Most important is a distinction between two different kinds of variable. Bell showed how the alpha-particle semiclassical state contains latent histories which then become entangled with the cloud-chamber electrons. The electrons could be in a huge number of different configurations, but in the Mott-Heisenberg solution the only configurations with high probability are those that look like alpha-particle tracks. Something similar must happen in cosmology, but there is a difference.

Imagine a swarm of 5000 bees. Its configuration space has 15,000 dimensions. However, from a distance we cannot see the individual bees, only the overall position of the swarm and, say, its size (radius). These are four dimensions of the configuration space. In such situations a few of the configuration-space dimensions describe the system’s large-scale properties, and the remaining, much more numerous dimensions describe the fine details. The corresponding large-scale and small-scale configuration spaces are illustrated in Figure 52.

Any point in Figure 52 represents a possible position of all the bees. Horizontal motion from a point changes the swarm’s position and size without changing the relative position of the bees within it. Vertical displacement leaves the swarm’s position and size unchanged but rearranges the bees. Since this can happen in so many ways, each vertical point actually represents multitudinous possibilities. Alas, we have only the vertical to represent them. Also, to make even a moderately realistic model of the universe, the horizontal positions should represent the positions of not just one swarm but many. Imagine, say, 100 swarms. Each horizontal position then represents one relative arrangement of their positions and sizes as complete units. Different vertical positions having the same horizontal position then correspond to all rearrangements of the bees that leave the swarms as they are. This is very schematic, but it is sufficient to explain the scheme.

If the wave function of the universe is static, quantum cosmology reduces to the question of how its values are distributed in Platonia. For the moment, I shall simply give you my guess; arguments for it come later. My guess is a special distribution closely similar to the cloud-chamber one described by Bell. In most of Platonia the wave function has extremely small values – the blue mist has negligible intensity. However, in a few special regions, distributed over a large area, the blue mist’s intensity is, relatively, hugely higher. These regions correspond to some arrangement of the swarms, determined by the horizontal position, and to the detailed positions within them, determined by the vertical positions. It is in the probabilities for these detailed positions that the blue mist is extraordinarily selective. The probabilities for the horizontal positions are relatively uniform over quite large regions. By themselves, they represent a dull state of affairs. The situation is transformed by the configurations that specify the fine details within the swarms. At the very rare configurations where the blue mist shines brightly, the fine details look like records of a history of the swarms as complete units. They suggest that the swarms have moved in a classical history from some past up to a present instant, in the position they now occupy.

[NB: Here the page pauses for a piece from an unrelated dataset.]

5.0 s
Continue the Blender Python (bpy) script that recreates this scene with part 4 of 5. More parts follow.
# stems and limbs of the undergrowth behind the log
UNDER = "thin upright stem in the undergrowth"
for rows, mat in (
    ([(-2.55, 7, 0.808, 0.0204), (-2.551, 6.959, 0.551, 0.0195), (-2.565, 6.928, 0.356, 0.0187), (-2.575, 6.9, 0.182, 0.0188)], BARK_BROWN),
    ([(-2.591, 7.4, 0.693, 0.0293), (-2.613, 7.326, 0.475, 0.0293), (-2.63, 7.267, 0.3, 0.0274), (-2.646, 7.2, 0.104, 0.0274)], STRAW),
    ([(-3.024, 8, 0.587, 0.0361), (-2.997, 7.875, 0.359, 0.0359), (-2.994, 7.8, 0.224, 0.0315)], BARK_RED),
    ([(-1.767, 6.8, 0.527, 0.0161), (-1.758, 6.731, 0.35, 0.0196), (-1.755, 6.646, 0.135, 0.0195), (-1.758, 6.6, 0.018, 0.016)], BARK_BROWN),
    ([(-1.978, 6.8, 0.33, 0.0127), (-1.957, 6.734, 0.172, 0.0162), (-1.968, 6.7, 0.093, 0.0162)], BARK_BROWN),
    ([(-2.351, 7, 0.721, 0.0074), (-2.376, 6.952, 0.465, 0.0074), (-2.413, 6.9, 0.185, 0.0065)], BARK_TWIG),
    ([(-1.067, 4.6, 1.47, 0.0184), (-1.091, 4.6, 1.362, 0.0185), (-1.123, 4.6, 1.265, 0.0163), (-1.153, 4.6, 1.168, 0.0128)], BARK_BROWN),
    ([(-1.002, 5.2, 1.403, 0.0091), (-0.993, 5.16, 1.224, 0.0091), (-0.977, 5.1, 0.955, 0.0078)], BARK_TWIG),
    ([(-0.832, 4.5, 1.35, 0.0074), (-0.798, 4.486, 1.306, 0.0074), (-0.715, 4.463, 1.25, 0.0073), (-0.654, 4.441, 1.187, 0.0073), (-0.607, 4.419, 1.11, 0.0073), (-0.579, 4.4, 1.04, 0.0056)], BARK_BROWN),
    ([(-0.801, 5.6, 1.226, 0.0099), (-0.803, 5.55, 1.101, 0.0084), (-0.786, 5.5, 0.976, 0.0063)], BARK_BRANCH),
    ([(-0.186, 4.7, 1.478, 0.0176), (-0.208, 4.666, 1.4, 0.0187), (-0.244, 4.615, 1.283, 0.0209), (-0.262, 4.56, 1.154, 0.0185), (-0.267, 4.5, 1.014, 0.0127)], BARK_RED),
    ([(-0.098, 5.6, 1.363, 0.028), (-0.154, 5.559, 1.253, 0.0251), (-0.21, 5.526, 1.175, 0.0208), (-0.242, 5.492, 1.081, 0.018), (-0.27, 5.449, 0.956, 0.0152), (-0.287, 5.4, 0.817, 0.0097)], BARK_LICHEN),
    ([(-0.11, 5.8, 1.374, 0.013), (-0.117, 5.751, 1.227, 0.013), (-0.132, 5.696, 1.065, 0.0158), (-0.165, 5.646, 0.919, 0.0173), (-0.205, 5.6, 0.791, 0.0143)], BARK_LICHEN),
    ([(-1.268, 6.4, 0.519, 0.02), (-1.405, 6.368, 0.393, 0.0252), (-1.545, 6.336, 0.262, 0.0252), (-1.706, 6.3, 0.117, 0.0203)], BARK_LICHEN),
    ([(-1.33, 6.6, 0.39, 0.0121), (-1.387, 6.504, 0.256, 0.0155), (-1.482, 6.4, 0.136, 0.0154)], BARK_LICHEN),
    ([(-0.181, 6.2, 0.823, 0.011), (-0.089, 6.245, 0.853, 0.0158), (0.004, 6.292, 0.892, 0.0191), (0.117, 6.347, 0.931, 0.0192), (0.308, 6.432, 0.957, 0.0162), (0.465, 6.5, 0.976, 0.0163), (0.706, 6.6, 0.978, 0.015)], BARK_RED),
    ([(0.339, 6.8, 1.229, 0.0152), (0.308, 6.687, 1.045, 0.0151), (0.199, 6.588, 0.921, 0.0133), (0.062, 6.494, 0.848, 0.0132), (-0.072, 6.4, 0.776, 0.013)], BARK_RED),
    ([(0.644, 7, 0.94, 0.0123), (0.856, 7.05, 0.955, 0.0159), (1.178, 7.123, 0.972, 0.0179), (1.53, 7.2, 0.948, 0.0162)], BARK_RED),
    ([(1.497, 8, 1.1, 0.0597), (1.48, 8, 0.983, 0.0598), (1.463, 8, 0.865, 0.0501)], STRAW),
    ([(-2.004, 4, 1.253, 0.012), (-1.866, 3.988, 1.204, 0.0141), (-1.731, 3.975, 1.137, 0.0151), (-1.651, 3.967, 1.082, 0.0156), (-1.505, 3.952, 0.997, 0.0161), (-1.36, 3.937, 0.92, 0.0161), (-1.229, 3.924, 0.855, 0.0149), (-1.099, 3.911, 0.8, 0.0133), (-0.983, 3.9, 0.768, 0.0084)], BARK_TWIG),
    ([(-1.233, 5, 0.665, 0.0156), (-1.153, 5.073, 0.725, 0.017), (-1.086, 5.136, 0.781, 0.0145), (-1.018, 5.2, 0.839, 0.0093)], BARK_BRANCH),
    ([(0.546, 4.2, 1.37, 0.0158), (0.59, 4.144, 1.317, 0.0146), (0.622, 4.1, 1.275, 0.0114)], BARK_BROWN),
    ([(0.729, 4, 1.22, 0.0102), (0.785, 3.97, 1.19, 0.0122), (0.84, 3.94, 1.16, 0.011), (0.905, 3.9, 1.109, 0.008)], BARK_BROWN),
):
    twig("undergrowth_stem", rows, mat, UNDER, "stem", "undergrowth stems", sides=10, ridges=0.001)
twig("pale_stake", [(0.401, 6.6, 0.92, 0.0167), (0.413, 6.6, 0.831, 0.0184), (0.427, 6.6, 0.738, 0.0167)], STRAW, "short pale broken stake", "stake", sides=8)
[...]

This is illustrated in Figure 52, in which the points X and Y in Platonia have large-scale positions B and D. The fine details at X and Y seem to represent records of how the swarms have moved from earlier configurations A and C along curves AB and CD in the large-scale (horizontal) configuration space. They seem to be records of these large-scale histories. The blue mist has a high intensity not only at X and Y but also, for example, at P and Q, at which points the fine details suggest they represent records up to the intermediate stages E and F in the histories AB and CD.

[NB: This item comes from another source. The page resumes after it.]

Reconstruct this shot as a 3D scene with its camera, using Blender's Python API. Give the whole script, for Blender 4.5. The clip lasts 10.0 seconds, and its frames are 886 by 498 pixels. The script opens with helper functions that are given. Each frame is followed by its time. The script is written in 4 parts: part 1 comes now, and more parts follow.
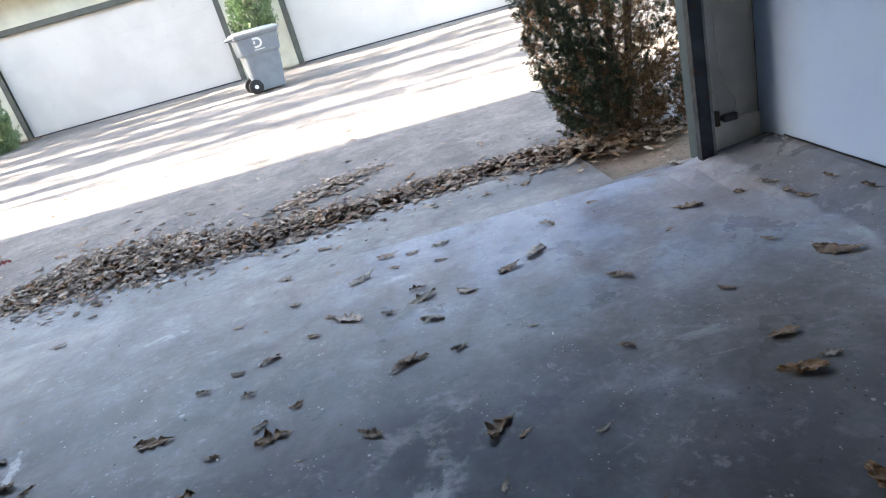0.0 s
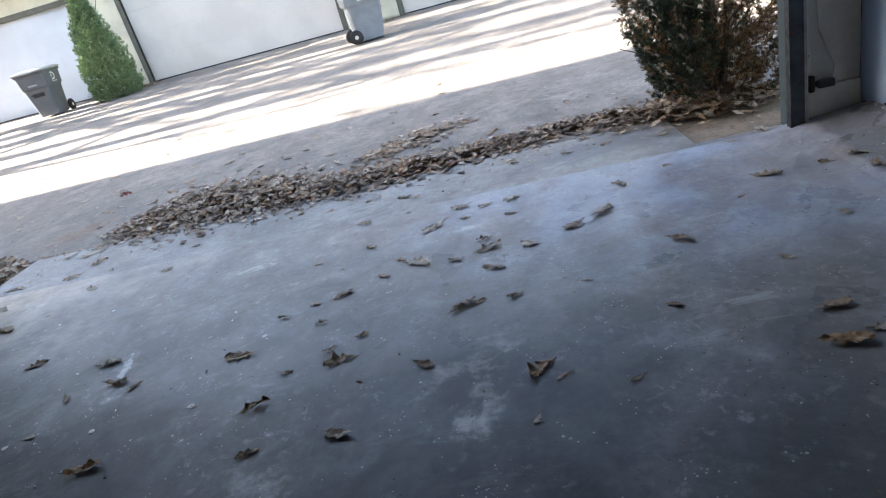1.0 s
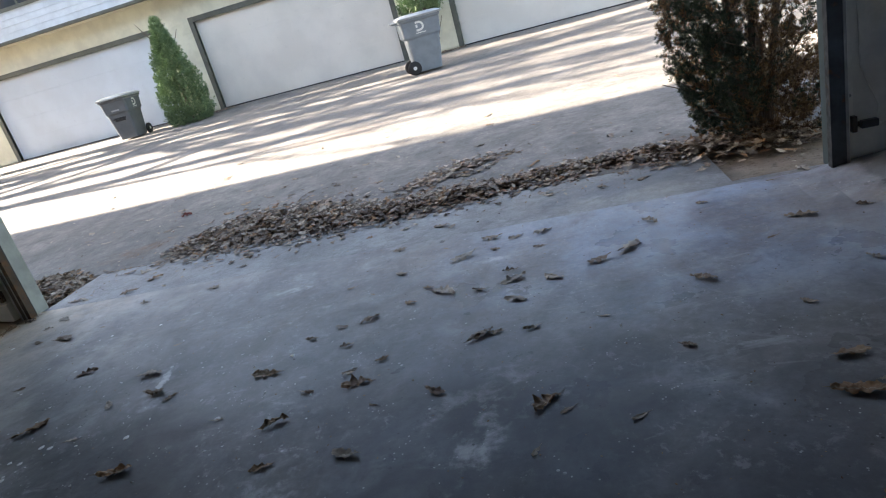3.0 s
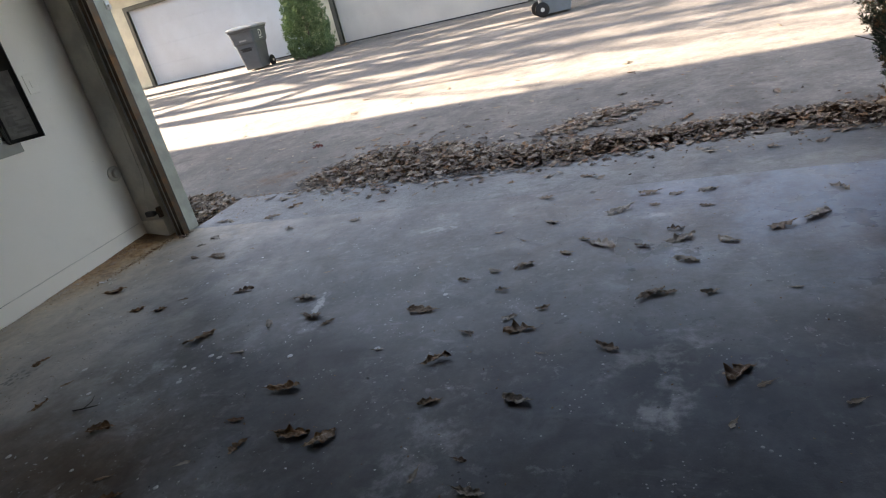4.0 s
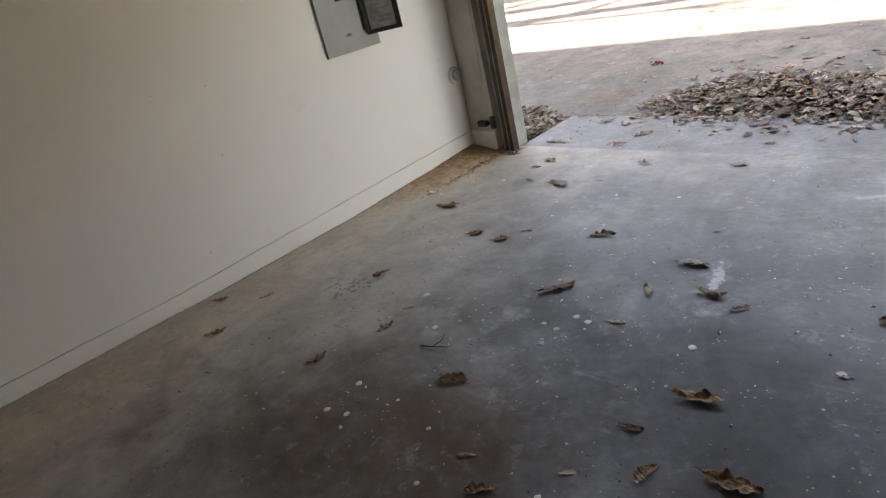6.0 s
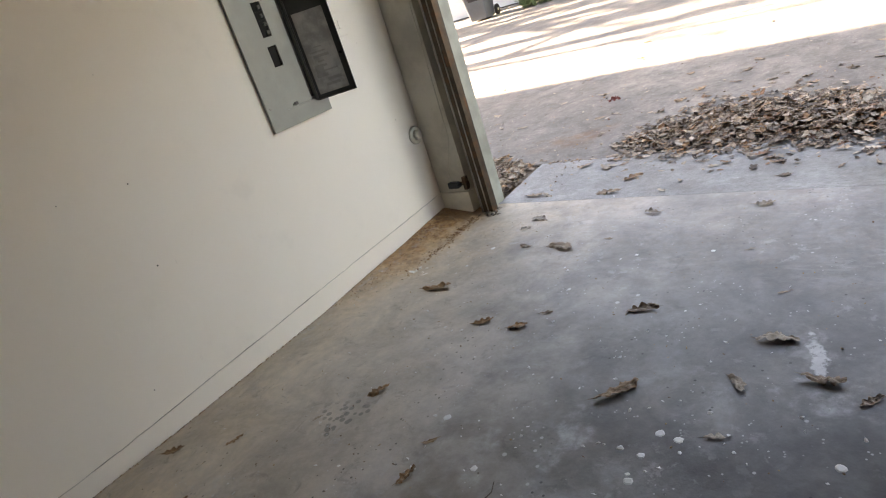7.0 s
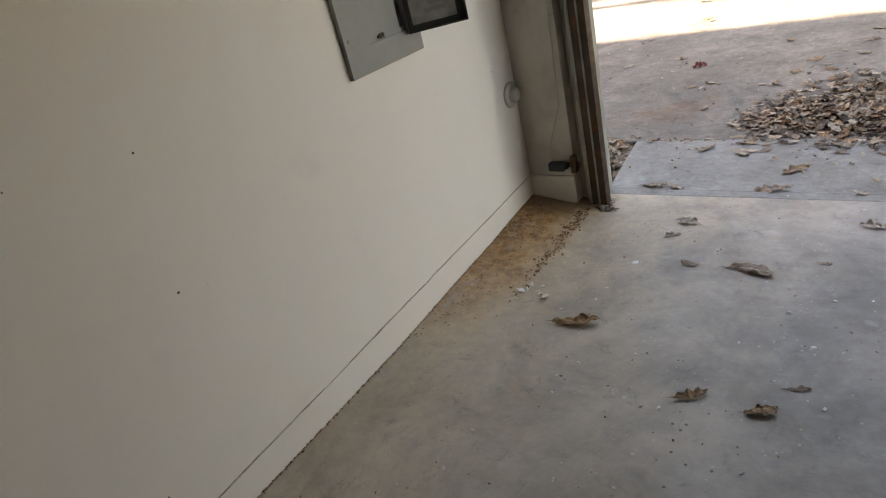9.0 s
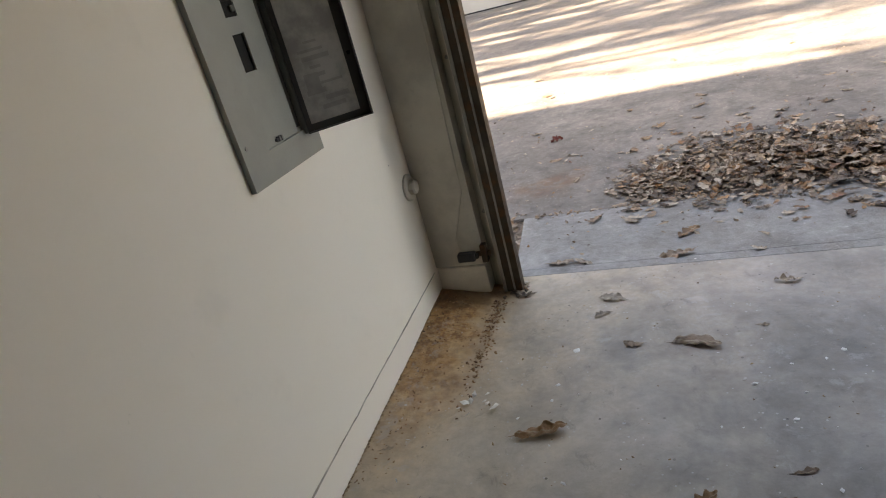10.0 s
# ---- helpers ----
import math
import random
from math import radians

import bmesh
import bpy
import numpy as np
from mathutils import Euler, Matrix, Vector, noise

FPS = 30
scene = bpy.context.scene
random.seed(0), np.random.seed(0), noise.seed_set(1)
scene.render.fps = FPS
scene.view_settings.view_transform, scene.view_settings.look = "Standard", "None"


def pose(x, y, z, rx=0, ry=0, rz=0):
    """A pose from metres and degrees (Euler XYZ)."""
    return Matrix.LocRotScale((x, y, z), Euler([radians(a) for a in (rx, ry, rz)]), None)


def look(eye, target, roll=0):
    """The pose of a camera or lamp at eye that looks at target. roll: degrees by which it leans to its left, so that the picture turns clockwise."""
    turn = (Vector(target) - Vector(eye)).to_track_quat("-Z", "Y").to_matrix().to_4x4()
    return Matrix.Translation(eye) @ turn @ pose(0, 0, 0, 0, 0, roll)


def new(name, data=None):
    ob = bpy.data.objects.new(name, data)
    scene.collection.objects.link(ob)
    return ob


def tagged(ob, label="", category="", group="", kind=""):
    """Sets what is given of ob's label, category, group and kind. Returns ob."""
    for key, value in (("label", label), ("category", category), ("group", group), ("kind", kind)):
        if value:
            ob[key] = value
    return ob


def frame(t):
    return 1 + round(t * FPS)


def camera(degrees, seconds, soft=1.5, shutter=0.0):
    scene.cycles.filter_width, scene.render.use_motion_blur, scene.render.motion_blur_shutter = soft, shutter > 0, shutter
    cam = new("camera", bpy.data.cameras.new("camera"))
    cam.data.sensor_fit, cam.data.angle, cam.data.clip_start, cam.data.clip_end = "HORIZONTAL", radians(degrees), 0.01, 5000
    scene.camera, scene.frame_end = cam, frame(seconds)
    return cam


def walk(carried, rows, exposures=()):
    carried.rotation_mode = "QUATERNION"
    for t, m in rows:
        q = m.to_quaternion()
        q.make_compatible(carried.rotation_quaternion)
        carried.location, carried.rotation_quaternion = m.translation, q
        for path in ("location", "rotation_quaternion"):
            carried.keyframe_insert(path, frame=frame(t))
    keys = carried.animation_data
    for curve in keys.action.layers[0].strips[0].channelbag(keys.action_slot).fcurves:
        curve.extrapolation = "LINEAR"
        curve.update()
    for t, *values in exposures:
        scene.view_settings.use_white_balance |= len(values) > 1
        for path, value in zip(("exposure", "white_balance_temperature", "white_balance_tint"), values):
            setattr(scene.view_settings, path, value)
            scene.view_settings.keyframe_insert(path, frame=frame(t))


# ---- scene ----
cam = camera(70.9, 10.0, soft=1.1)
PATH = [
    (0, (0.202, 0.189, 1.145), (0.187, 2.041, 0.391), -15.7),
    (0.5, (0.174, 0.084, 1.136), (-0.136, 1.819, 0.191), -15.1),
    (1, (0.3, 0.054, 1.146), (-0.026, 1.856, 0.342), -15.7),
    (1.5, (0.524, 0.002, 1.135), (0.475, 1.837, 0.342), -14.3),
    (2, (0.554, -0.017, 1.133), (0.586, 1.824, 0.353), -16.0),
    (2.5, (0.5, -0.01, 1.144), (0.267, 1.849, 0.443), -16.0),
    (2.7, (0.482, 0.001, 1.148), (0.128, 1.849, 0.47), -16.1),
    (3.8, (0.243, 0.028, 1.148), (-0.476, 1.731, 0.383), -13.7),
    (4, (0.153, 0.006, 1.178), (-0.63, 1.681, 0.416), -14.1),
    (4.5, (-0.009, 0.018, 1.167), (-1.064, 1.54, 0.411), -13.6),
    (5, (-0.224, 0.108, 1.212), (-1.574, 1.459, 0.618), -15.2),
    (5.5, (-0.43, 0.209, 1.176), (-1.869, 1.389, 0.442), -15.2),
    (5.7, (-0.506, 0.224, 1.15), (-1.95, 1.36, 0.361), -14.9),
    (6.8, (-1.098, 0.407, 1.194), (-2.37, 1.741, 0.418), -15.5),
    (7, (-1.19, 0.483, 1.188), (-2.468, 1.837, 0.459), -18.6),
    (7.5, (-1.377, 0.584, 1.164), (-2.487, 2.011, 0.311), -13.5),
    (8, (-1.679, 0.608, 1.186), (-2.65, 2.122, 0.312), -12.5),
    (8.5, (-1.962, 0.741, 1.14), (-3.045, 2.183, 0.276), -14.2),
    (9, (-2.262, 0.838, 1.163), (-3.405, 2.222, 0.281), -14.4),
    (9.5, (-2.459, 0.835, 1.179), (-3.272, 2.415, 0.261), -15.4),
    (10, (-2.604, 0.977, 1.197), (-3.317, 2.68, 0.427), -15.4),
]
walk(cam, [(t, look(eye, target, roll)) for t, eye, target, roll in PATH],
     exposures=[(0.0, 4.24, 7300, 13), (1.0, 4.02, 7300, 13), (2.0, 3.70, 7200, 12), (2.5, 3.58, 7150, 12), (4.0, 3.27, 8000, 16), (4.5, 3.42, 8600, 18), (5.0, 3.70, 9000, 19), (5.5, 3.95, 9300, 20), (7.0, 4.34, 9450, 20), (7.5, 4.07, 9600, 20), (8.0, 3.94, 9700, 20), (9.0, 3.89, 9900, 20), (10.0, 3.81, 9750, 20)])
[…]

By no means all details need represent history. Footprints in the sand on a wide beach record the movements of people who have walked on it, but over much of the beach there need be no apparent records. Think again of the number of atoms in a pea. A tiny fraction of them can easily record the pea’s history up to its current present. The huge numbers we confront in physics explain why we may have wrong ideas of what history actually is. We may have jumped to a conclusion too quickly.

In the Newtonian picture, in which history is a curve in configuration space, it is extremely hard to understand how records arise. Even if a single curve is realized, any point on it could have any number of histories passing through it. How can one instantaneous configuration of particles suggest the motions that they have? However, if we keep an open mind about the laws that determine things, a fraction of a pea’s atoms may well seem to record a history of its large-scale features. This does not mean that all its atoms had a unique history. Without change in the pea’s large-scale structure, the same large-scale history could be coded in innumerable different ways by only a tiny fraction of its atoms. In the imagery of Figure 52, there will be a whole cloud of points X in the configuration space that correspond to the same large-scale configuration and to the same history up to it. The different points in the cloud simply code the same history in different ways. What is more, for each point along the large-scale history AB there will be a corresponding cloud of points that record the same history up to that point in different ways. There will be a ‘tube’ of such points in the configuration space. No continuous ‘thread’ joins up these points in the tube into Newtonian histories. The points are more like sand grains that fill a glass tube. Each grain tells its story independently of its neighbours. In any section of the tube, the grains all tell essentially the same story but in different ways, though some may tell it with small variations.

Figure 52 The division of Platonia. The horizontal dimensions represent the large-scale configuration space, and the single vertical dimension represents the small-scale space. The ‘horizontal curves’ (AEB and CFD) represent histories of the large-scale features. Each point like A represents, say, the overall position and size of a swarm of bees. In contrast, each of the points Q, P, X, V on the vertical lines represents the huge number of small-scale details.

I think this is the way to think about history in quantum stasis. Could we but see the picture – all Platonia with its misty crannies – we should see it as it is: the lawful definite world for which Einstein, like so many physicists, longed. But it is a timeless book full of different stories that tell of time. Quantum mechanics can create the appearance of multiple histories. However, will it in quantum cosmology? Its conditions are not quite Mott and Heisenberg’s conditions.